All travel agencies in the Harz mountain district today received a circular letter from Herr Klagges, president of the Harz Transport Union, warning that local authorities must adhere strictly to the orders of the Nazi leaders and must notify Jewish guests and tourists that they are undesirable.

Authorities in the resort places in the mountains were also ordered not to permit Jewish hotels to advertise, directly or indirectly, as this constitutes “Jewish propaganda.”

Jews were prohibited from acquiring property also in Freystadt, where the mayor today issued a decree to that effect.

The Reichs Federal Sports Association yesterday decreed that sports clubs throughout Germany set the month of September aside for a general discussion of the Jewish question.

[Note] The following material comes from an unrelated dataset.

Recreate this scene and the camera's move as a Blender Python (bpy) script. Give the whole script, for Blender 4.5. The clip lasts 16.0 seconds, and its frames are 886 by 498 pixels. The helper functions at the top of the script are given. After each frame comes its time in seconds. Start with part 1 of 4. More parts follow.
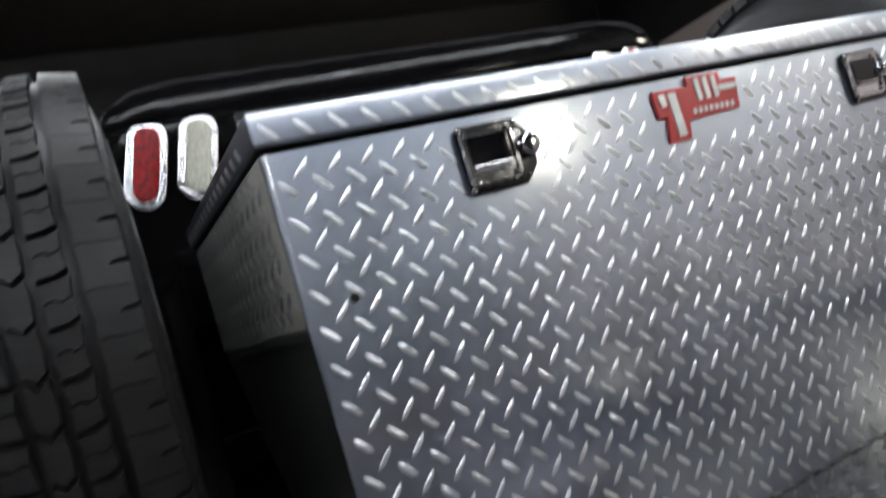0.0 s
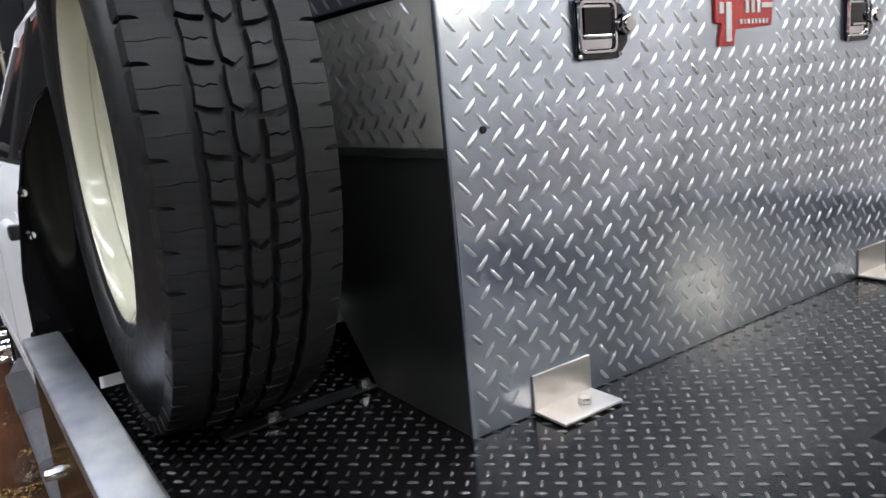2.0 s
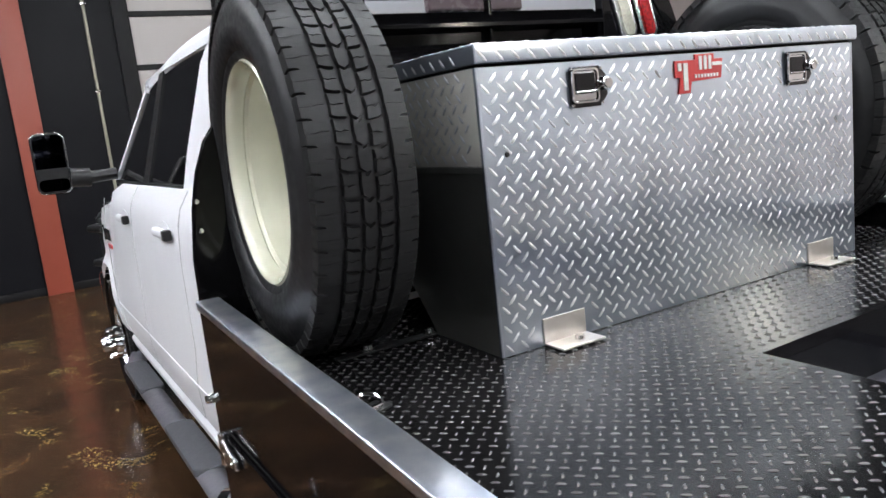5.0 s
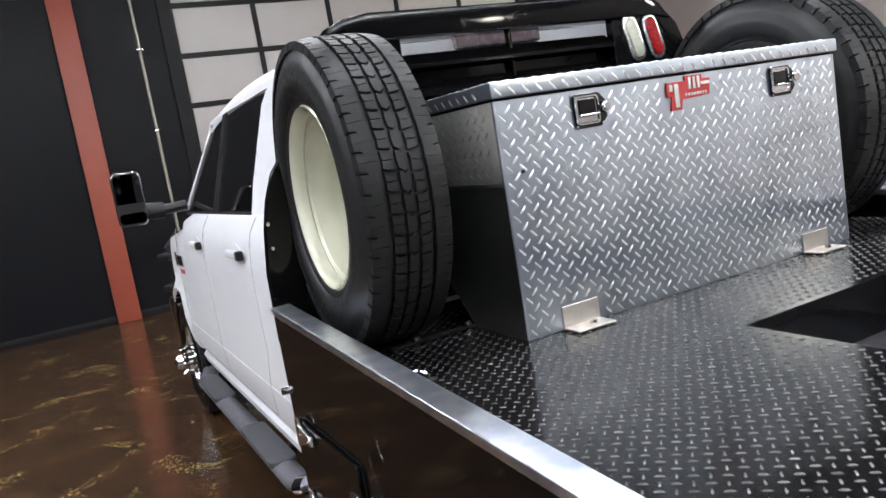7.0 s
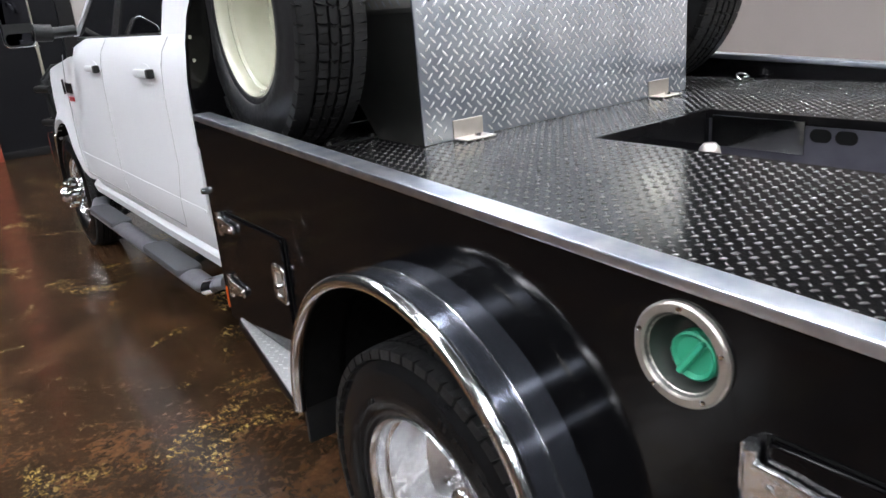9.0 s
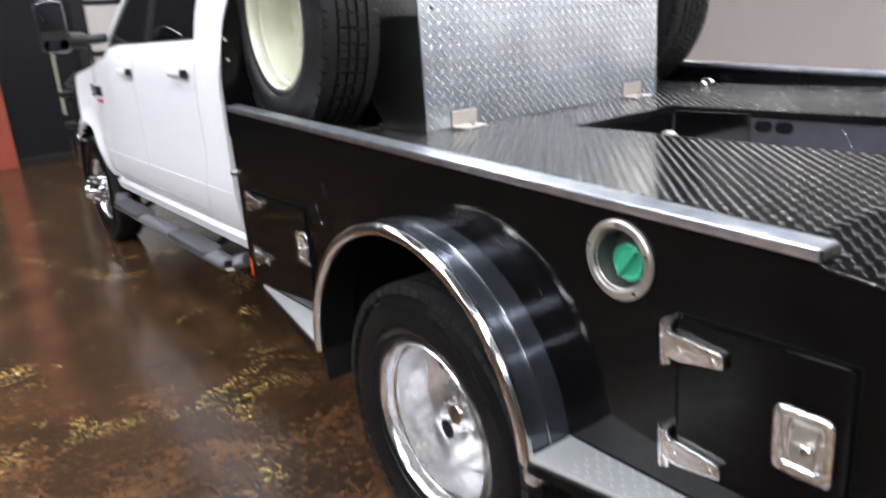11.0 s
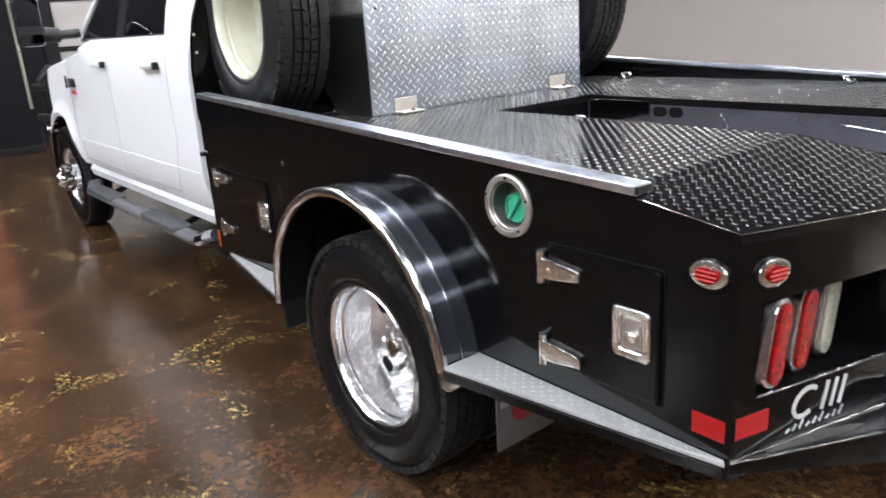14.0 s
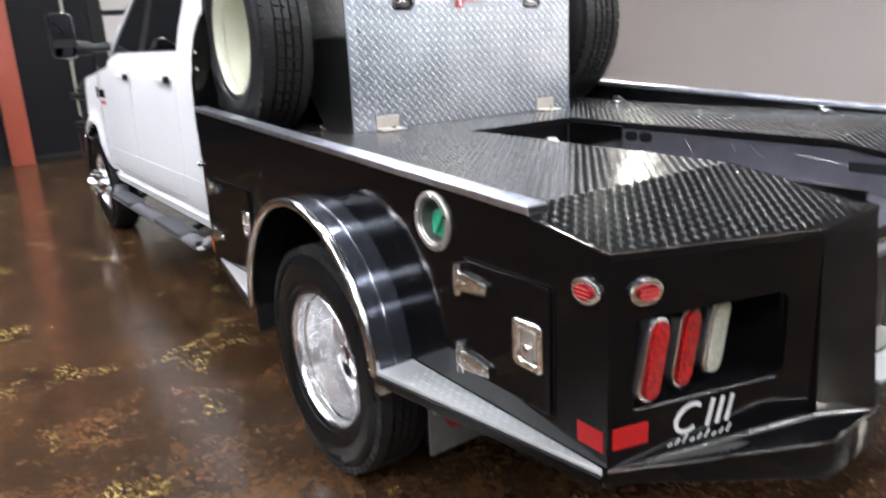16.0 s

This decree is in direct violation of a promise to the International Olympic Committee that Germany would not introduce anti-Jewish propaganda in the field of sports.

At the same time the wave of anti-Jewish discriminations in other fields of endeavor continued throughout Germany.

In Seckenburg, near Tilsit, the Red Cross Women’s Association passed a resolution to boycott Jewish stores and to refuse employment to Jewish doctors.

An anti-Jewish demonstration in Luebeck forced the closing of a Jewish department store. As a result, sixty “Aryan” employes were thrown out of jobs. The Nazi district leader issued an appeal to “Aryan” firms to employ the dismissed workers.

Central headquarters of the German Labor Front prohibited Jewish firms from displaying flags on national holidays on the ground that the national colors are not to be displayed by Jews.

Two Jewish publications were ordered suspended by the Nazi authorities. They are the Israelitisches Familienblatt, a weekly published in Frankfurt-am-Main and Der Morgen, a German-Jewish monthly.